If you don't mind using brute force this might help:
def calc_medoid(X, Y, f=2):
n = len(X)
m = len(Y)
dist_mat = np.zeros((m, n))
# compute distance matrix
for j in range(n):
center = X[j, :]
for i in range(m):
if i != j:
dist_mat[i, j] = np.linalg.norm(Y[i, :] - center, ord=f)
medoid_id = np.argmin(dist_mat.sum(axis=0)) # sum over y
return medoid_id, X[medoid_id, :]
Here is an example of computing a medoid for a single cluster with Euclidean distance.
import numpy as np, pandas as pd, matplotlib.pyplot as plt
a, b, c, d = np.array([0,1]), np.array([1, 3]), np.array([4,2]), np.array([3, 1.5])

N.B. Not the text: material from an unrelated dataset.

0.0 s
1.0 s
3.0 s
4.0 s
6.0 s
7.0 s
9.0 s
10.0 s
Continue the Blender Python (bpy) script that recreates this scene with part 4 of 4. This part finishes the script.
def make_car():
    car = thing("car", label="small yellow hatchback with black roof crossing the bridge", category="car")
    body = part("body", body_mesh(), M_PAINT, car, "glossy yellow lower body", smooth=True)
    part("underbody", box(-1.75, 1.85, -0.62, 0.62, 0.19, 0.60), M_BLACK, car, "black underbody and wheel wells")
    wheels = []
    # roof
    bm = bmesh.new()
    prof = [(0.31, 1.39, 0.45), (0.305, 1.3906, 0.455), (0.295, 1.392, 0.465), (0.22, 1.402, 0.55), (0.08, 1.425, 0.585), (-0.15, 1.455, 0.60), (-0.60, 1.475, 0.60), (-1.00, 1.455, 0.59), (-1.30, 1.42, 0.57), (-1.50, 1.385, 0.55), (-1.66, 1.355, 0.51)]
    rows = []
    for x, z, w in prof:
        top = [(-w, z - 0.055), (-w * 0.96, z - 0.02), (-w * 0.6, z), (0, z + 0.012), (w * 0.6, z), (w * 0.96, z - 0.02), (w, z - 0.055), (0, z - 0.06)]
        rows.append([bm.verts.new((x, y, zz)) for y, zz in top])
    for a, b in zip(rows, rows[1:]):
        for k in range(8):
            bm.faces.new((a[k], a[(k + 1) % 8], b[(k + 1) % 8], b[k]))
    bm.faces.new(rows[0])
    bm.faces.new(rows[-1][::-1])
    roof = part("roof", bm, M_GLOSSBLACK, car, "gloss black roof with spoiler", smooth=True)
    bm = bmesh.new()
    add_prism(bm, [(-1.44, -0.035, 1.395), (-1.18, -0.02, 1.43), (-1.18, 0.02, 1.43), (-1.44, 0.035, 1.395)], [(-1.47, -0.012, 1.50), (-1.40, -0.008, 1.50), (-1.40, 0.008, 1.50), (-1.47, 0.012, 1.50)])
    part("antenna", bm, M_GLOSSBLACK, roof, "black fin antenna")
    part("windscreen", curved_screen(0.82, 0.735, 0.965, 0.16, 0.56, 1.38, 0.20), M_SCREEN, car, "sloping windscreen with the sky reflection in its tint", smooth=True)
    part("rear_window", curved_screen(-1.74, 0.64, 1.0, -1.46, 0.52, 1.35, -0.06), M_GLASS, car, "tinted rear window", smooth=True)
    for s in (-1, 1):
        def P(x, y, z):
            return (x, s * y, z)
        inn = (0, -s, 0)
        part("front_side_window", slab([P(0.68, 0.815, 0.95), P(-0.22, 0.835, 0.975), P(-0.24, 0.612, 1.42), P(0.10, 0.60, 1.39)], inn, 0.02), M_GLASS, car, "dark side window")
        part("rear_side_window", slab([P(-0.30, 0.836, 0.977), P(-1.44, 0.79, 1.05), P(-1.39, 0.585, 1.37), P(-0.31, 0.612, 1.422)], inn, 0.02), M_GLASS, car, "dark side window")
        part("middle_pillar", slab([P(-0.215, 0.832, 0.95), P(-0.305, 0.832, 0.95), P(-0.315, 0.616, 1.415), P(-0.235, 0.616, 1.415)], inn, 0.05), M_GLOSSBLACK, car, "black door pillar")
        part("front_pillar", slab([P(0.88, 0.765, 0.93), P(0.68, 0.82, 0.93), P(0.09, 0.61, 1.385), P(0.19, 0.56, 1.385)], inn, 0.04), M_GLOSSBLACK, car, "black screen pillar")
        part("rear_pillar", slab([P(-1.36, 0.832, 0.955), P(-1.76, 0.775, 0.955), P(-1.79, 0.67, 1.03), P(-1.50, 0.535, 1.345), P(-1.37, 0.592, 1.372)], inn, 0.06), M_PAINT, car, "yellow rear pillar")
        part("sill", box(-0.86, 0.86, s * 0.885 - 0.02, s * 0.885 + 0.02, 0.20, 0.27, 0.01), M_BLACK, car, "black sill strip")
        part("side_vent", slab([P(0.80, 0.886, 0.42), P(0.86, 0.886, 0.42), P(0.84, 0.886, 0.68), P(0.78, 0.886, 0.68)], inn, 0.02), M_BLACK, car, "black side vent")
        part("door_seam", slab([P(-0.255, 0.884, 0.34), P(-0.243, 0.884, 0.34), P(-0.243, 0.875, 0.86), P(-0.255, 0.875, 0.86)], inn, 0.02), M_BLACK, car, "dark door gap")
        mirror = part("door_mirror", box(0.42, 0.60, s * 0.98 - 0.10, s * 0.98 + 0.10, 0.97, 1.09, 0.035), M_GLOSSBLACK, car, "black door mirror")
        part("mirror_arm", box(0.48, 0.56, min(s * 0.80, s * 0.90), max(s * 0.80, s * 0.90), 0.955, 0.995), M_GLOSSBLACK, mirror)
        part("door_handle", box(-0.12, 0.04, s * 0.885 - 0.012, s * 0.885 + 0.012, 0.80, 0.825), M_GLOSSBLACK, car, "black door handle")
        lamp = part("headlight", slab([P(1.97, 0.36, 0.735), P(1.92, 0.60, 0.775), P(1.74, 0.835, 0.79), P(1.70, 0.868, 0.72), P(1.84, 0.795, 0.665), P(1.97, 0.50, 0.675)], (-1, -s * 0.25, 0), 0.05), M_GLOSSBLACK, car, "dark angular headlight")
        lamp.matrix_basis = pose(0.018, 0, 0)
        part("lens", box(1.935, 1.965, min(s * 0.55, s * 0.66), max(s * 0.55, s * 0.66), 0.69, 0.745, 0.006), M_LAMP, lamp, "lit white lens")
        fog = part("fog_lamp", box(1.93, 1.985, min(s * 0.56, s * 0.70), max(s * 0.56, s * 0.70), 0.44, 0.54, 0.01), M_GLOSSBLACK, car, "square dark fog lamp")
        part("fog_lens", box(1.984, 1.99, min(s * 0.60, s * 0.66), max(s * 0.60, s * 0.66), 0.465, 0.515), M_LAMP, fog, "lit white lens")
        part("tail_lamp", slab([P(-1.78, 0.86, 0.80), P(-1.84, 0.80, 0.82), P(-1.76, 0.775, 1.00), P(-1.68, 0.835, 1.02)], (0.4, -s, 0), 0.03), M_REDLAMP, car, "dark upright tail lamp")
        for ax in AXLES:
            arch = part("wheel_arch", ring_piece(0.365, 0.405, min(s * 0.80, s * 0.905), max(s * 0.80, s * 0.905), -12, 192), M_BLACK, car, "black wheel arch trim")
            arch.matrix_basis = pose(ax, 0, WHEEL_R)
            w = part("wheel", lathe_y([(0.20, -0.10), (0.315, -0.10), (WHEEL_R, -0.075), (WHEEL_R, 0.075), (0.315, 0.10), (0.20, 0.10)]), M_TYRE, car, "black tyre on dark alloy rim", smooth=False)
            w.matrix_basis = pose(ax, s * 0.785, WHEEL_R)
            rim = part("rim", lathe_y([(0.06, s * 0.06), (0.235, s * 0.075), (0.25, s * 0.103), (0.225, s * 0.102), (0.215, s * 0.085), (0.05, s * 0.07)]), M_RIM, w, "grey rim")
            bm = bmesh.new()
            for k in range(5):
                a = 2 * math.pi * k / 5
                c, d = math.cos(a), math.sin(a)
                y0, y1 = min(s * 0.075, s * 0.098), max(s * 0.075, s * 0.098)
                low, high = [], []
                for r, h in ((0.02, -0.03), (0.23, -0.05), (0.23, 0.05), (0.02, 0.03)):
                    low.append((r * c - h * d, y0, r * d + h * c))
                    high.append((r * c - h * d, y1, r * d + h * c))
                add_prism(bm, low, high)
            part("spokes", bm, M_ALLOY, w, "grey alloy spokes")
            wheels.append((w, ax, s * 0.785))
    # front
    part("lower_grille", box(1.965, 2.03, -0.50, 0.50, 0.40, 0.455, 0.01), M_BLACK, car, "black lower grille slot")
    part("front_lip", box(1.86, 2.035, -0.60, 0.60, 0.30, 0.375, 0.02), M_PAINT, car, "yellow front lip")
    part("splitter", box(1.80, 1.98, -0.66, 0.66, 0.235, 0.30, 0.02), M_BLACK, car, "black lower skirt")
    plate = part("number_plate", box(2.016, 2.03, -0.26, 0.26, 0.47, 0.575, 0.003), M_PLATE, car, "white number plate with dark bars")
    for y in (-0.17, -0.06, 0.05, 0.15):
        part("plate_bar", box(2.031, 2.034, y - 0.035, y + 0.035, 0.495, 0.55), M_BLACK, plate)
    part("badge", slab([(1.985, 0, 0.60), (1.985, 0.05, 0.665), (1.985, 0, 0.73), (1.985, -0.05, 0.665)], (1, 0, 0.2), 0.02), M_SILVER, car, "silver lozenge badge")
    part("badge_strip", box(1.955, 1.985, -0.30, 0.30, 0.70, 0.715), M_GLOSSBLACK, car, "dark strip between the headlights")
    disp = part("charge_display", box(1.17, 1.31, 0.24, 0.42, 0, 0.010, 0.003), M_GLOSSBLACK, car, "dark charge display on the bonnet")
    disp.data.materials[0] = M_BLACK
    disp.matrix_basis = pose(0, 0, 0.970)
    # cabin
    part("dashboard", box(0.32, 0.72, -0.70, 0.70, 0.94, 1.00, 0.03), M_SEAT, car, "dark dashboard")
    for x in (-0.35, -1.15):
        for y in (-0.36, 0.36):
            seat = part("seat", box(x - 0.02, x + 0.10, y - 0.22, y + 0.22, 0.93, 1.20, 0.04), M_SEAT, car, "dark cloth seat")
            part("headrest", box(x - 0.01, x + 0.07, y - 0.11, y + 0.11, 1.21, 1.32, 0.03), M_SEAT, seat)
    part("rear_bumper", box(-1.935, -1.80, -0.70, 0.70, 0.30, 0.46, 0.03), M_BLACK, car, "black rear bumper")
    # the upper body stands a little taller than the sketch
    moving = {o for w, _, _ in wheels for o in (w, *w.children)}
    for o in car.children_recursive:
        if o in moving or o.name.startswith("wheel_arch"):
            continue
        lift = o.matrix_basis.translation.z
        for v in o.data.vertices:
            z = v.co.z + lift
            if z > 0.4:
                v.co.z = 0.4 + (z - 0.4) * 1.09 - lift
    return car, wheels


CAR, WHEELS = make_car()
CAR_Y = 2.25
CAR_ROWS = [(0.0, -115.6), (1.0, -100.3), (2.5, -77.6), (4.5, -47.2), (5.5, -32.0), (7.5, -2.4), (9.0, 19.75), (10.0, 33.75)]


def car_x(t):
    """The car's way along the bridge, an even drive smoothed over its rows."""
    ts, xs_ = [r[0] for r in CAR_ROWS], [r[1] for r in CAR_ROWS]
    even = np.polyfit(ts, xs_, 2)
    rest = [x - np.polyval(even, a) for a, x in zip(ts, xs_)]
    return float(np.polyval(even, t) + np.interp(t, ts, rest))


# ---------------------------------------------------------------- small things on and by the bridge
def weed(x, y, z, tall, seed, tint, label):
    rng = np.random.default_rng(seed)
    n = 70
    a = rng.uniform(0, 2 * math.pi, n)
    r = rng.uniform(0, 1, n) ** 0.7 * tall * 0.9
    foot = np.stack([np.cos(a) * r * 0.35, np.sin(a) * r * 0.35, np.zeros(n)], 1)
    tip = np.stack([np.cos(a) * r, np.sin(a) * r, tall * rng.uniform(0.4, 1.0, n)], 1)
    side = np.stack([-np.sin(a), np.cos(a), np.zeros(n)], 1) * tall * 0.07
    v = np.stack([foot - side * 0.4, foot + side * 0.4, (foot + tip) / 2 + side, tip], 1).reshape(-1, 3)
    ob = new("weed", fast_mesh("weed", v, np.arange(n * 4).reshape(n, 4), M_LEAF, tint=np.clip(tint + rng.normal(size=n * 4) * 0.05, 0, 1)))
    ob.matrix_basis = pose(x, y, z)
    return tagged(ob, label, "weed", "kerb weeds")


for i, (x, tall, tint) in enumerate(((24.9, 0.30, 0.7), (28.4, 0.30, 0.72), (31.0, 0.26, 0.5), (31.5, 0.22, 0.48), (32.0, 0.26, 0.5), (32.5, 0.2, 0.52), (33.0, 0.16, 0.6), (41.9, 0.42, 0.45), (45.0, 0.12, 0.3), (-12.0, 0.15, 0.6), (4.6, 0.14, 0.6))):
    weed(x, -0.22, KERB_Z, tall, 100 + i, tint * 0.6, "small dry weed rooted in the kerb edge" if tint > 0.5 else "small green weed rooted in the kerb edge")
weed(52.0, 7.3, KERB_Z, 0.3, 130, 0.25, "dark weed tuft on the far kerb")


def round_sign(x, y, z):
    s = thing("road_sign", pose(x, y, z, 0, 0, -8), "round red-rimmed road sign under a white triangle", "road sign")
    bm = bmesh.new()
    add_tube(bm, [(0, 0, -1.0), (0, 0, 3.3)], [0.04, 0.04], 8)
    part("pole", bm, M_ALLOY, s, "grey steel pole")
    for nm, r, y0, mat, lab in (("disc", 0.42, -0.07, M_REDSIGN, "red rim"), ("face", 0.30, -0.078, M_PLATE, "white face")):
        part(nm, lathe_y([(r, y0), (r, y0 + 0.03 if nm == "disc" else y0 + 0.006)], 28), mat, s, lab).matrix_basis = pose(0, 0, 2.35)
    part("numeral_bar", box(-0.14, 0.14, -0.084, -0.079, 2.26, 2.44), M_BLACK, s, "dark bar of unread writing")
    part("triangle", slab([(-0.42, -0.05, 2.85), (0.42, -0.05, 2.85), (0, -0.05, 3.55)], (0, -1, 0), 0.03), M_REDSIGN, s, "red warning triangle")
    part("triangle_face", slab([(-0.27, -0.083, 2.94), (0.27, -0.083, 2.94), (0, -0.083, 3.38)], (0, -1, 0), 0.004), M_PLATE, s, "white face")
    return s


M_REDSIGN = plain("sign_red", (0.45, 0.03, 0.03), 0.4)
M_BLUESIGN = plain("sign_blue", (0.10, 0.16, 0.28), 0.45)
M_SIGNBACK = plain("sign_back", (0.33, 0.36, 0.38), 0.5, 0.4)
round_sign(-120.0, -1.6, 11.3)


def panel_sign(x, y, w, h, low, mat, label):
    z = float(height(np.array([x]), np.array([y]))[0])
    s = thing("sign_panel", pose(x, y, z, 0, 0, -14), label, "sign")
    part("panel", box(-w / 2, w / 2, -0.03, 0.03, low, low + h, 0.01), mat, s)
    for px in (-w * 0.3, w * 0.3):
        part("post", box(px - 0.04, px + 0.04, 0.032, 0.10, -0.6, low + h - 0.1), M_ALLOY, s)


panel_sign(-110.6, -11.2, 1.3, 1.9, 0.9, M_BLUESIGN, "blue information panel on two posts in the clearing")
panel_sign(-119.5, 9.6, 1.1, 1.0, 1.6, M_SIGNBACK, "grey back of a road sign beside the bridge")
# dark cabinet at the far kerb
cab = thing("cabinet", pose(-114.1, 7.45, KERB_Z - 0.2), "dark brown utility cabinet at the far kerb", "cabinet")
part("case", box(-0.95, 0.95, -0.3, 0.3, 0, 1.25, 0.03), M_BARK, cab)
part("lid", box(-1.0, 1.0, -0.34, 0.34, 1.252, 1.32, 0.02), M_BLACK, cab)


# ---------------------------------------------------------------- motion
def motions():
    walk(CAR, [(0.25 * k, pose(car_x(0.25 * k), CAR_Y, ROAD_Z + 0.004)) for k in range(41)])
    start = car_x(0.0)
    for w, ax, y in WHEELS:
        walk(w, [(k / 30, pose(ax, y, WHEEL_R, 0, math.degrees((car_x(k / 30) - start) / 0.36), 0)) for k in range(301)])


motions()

vCenroid = np.mean([a, b, c, d], axis=0)
def GetMedoid(vX):
vMean = np.mean(vX, axis=0) # compute centroid
return vX[np.argmin([sum((x - vMean)**2) for x in vX])] # pick a point closest to centroid
vMedoid = GetMedoid([a, b, c, d])
print(f'centroid = {vCenroid}')
print(f'medoid = {vMedoid}')
df = pd.DataFrame([a, b, c, d], columns=['x', 'y'])
ax = df.plot.scatter('x', 'y', grid=True, title='Centroid in 2D plane', s=100);
plt.plot(vCenroid[0], vCenroid[1], 'ro', ms=10); # plot centroid as red circle
plt.plot(vMedoid[0], vMedoid[1], 'rx', ms=20); # plot medoid as red star
You can also use the following package to compute medoid for one or more clusters
!pip -q install scikit-learn-extra > log
from sklearn_extra.cluster import KMedoids
GetMedoid = lambda vX: KMedoids(n_clusters=1).fit(vX).cluster_centers_
GetMedoid([a, b, c, d])[0]
I would say that you just need to compute the median.
np.median(np.asarray(points), axis=0)
Your median is the point with the biggest centrality.
Note: if you are using distances different than Euclidean this doesn't hold.